Associated Retired Aviation Professionals


National Law Journal 

AVIATION LAW

TWA crash records to be viewed

Amanda Bronstad/Staff reporter
September 18, 2006


LOS ANGELES-A retired United Airlines captain who sued the National Transportation Safety Board, the Central Intelligence Agency and the National Security Agency has won a partial victory in the first ruling granting public access to records in the investigation of TWA Flight 800, which crashed a decade ago off the coast of New York's Long Island.

The recent ruling, in a case brought by H. Ray Lahr, also establishes a guideline for aviation lawyers and others seeking records under the Freedom of Information Act (FOIA).

In the years following the crash, the families of the 230 victims of TWA Flight 800 settled lawsuits for undisclosed sums.
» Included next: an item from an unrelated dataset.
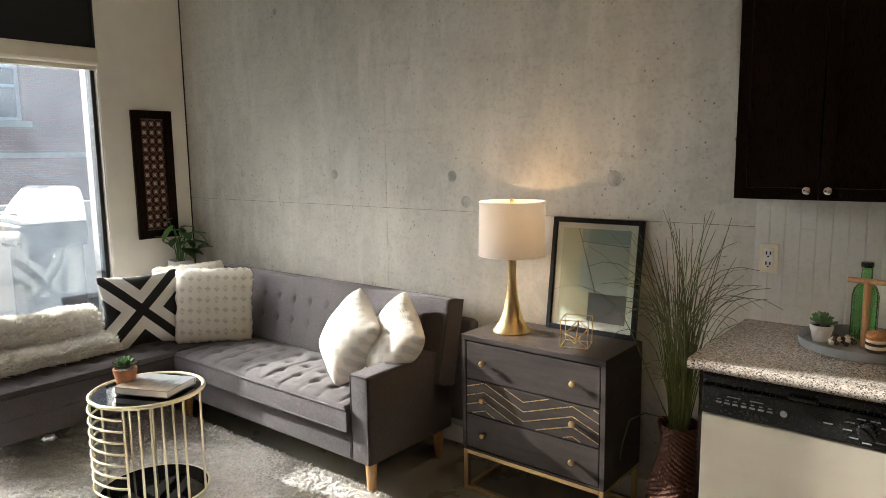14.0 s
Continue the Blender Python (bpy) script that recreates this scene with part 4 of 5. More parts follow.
def rug_edge_root(r):
    k = r.random() * 2 * (RX1 - RX0 + RY1 - RY0)
    if k < 2 * (RX1 - RX0):
        x, s = RX0 + k / 2, 1 if r.random() < 0.5 else -1
        p, d = Vector((x, RY1 if s > 0 else RY0, r.uniform(0.004, 0.018))), Vector((0, s, 0))
    else:
        y, s = RY0 + (k / 2 - (RX1 - RX0)), 1 if r.random() < 0.5 else -1
        p, d = Vector((RX1 if s > 0 else RX0, y, r.uniform(0.004, 0.018))), Vector((s, 0, 0))
    return p - d * 0.01, (d * r.uniform(0.4, 1.0) + Vector((r.uniform(-0.5, 0.5), r.uniform(-0.5, 0.5), r.uniform(0.2, 1.0)))).normalized()


raw_part("shag", blades(52000, rug_root, 0.015, 0.0034, 6, 0.5), MAT_RUGPILE, rug, "short ivory yarn ends", kind="stuff")
raw_part("shag_edge", blades(7000, rug_edge_root, 0.026, 0.0046, 16, 0.5), MAT_RUGPILE, rug, "frayed pile along the edge", kind="stuff")

# ---- round side table ----
CT = (-3.975, 2.905)
tab = thing("side_table", (CT[0], CT[1], 0.032), "round gold wire side table with black glass", "table")
R, TZ = 0.245, 0.488
part("top_ring", tube(circle((0, 0, TZ), R), 0.010, 10, True), MAT_PALEGOLD, tab, smooth=True)
part("top_glass", lathe([(R - 0.009, TZ - 0.004), (R - 0.009, TZ + 0.002)], n=48), MAT_BLACKGLASS, tab, "black glass top")
part("base_ring", tube(circle((0, 0, 0.006), R), 0.0055, 10, True), MAT_PALEGOLD, tab, smooth=True)
part("base_glass", lathe([(R - 0.007, 0.004), (R - 0.007, 0.010)], n=48), MAT_BLACKGLASS, tab, "black glass base")
for a in (-150, -116, -52, -37, -26, -15, -4, 8, 36, 150, 175):
    x, y = R * math.cos(radians(a)), R * math.sin(radians(a))
    part("rod", tube([(x, y, 0.008), (x, y, 0.25), (x, y, TZ)], 0.0054, 10), MAT_PALEGOLD, tab, smooth=True)
for i in range(8):
    z = 0.075 + i * 0.052
    part("rung", tube(circle((0, 0, z), R + 0.010, 18, -150, -52), 0.0052, 8), MAT_PALEGOLD, tab, smooth=True)
book = thing("book", (-3.93, 2.92, 0.5305), "hardcover coffee-table book with a grey landscape cover", "book", rz=24)
part("page_block", box((-0.137, -0.100, 0.003), (0.135, 0.101, 0.029)), MAT_PAPER, book, "pale page block")
part("cover", boards([((-0.142, -0.105, 0.0292), (0.142, 0.105, 0.0325)), ((-0.142, -0.105, 0.0), (0.142, 0.105, 0.0028)), ((-0.142, 0.1015, 0.003), (0.142, 0.1045, 0.029))], 0.001), MAT_COVER, book, "brown and grey printed cover")


def succulent(at, pot_mat, pot_label, r, h, seed, leaves=26, leaf=0.05, part_of="succulent"):
    s = thing("potted_succulent", at, pot_label, "plant")
    part("pot", lathe([(r * 0.72, 0), (r * 0.95, h * 0.72), (r, h * 0.74), (r * 1.02, h), (r * 0.9, h), (r * 0.86, h * 0.85)], n=24, caps=True), pot_mat, s, smooth=True)
    rr = random.Random(seed)
    me = bm_new()
    for k in range(5):
        w = [0.12, 0.34, 0.42, 0.22, 0.0][k]
        z = [0.0, 0.25, 0.6, 0.88, 1.0][k]
        for sgn in (-1, 1):
            me.verts.new((z * leaf, sgn * w * leaf * 0.5 * (1 if w else 0.01), 0.006 * z))
        me.verts.new((z * leaf, 0, -0.008 * (1 - z) - 0.002))
    me.verts.ensure_lookup_table()
    v = me.verts
    for k in range(4):
        a, b = 3 * k, 3 * k + 3
        me.faces.new((v[a], v[a + 1], v[b + 1], v[b]))
        me.faces.new((v[a], v[b], v[b + 2], v[a + 2]))
        me.faces.new((v[a + 1], v[a + 2], v[b + 2], v[b + 1]))
    mesh = mesh_of("leaf", me, MAT_SUCC, True)
    for i in range(leaves):
        f = i / leaves
        shared("leaf", mesh, s, Matrix.Translation((0, 0, h + 0.002 + 0.012 * f)) @ Matrix.Rotation(i * 2.4, 4, 'Z') @ Matrix.Rotation(-radians(12 + 68 * f), 4, 'Y') @ Matrix.Scale(1 - 0.35 * f + rr.uniform(-0.1, 0.1), 4))
    part("soil", lathe([(r * 0.86, h * 0.84), (r * 0.86, h * 0.9)], n=20), MAT_SOIL, s)
    return s


succulent((-4.075, 2.855, 0.531), MAT_TERRA, "small succulent in a terracotta pot", 0.052, 0.088, 3, 30, 0.06)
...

Meanwhile, dozens of FOIA requests were made and about a half-dozen lawsuits were filed seeking access to the records of the investigation, which concluded that the plane was destroyed by a fuel tank explosion. The suits allege that a missile, rather than mechanical failure, destroyed TWA Flight 800 minutes after takeoff.

A FOIA avalanche?

The recent ruling grants Lahr, who lives in Malibu, Calif., access to seven of 12 records requested primarily from the CIA. H. Ray Lahr v. National Transportation Safety Board, No. 2:03-cv-08023 (C.D. Calif.).

U.S. District Judge A. Howard Matz granted access to the identities of eyewitnesses and flight characteristics of the aircraft but denied access to portions of an e-mail and an National Security Agency computer simulation. The judge is expected to rule in the next 30 days on two other pending motions, which involve at least 23 more records, according to John Clarke, a solo practitioner in Washington who represents Lahr.

"We're hoping this ruling will start an avalanche of FOIA suits," said Clarke.

Charles Miller, a spokesman for the Civil Division of the Department of Justice, declined to comment while government lawyers review the decision.

The 55-page ruling sets the bar higher for the government, said Ronald L.M. Goldman, a partner and aviation attorney at Los Angeles-based Baum Hedlund.

"This is a significant ruling because of the care with which the court approached the issues," said Goldman, whose firm represented the families of more than a dozen victims of TWA Flight 800.

"As a practical matter, it signals to those who would prefer to withhold documents they'll be held to a tougher standard," Goldman said.

TWA Flight 800, bound for Charles de Gaulle International Airport in Paris, crashed into the Atlantic Ocean minutes after taking off from John F. Kennedy International Airport in New York City.

In 2000, the National Transportation Safety Board (NTSB) produced its accident report, but the cause of the crash was questioned years later.

In March 2005, a federal judge in Massachusetts granted summary judgment to the Federal Bureau of Investigation in a suit filed by Graeme Sephton, then head of an organization representing families of the crash victims, who sought a more complete search of records related to debris found in the bodies of some victims.

The 1st U.S. Circuit Court of Appeals affirmed in a July 2006 decision. Sephton v. FBI, No. 3:00-cv-30121 (D. Mass.).

Lahr, a former Navy pilot who assisted in seven airplane crash investigations for the NTSB, said TWA Flight 800 could not have climbed thousands of feet after the explosion.

He sued in 2003 for more than 100 FOIA requests, many of which have been withdrawn. Among the records requested are formulas, e-mails, charts and computer simulations explaining how the government came to its conclusion.

Lahr, who received some documents with redactions, sought full records.

In his ruling, Matz recognized Lahr's numerous reasons for believing that the government participated in a massive cover-up, such as conflicting eyewitness testimony and the physically impossible "zoom-climb" theory on which the investigation is based.

The judge said that "taken together, this evidence is sufficient to permit Plaintiff to proceed based on his claim that the government acted improperly in its investigation of Flight 800, or at least performed in a grossly negligent fashion. Accordingly, the public interest in ferreting out the truth would be compelling indeed."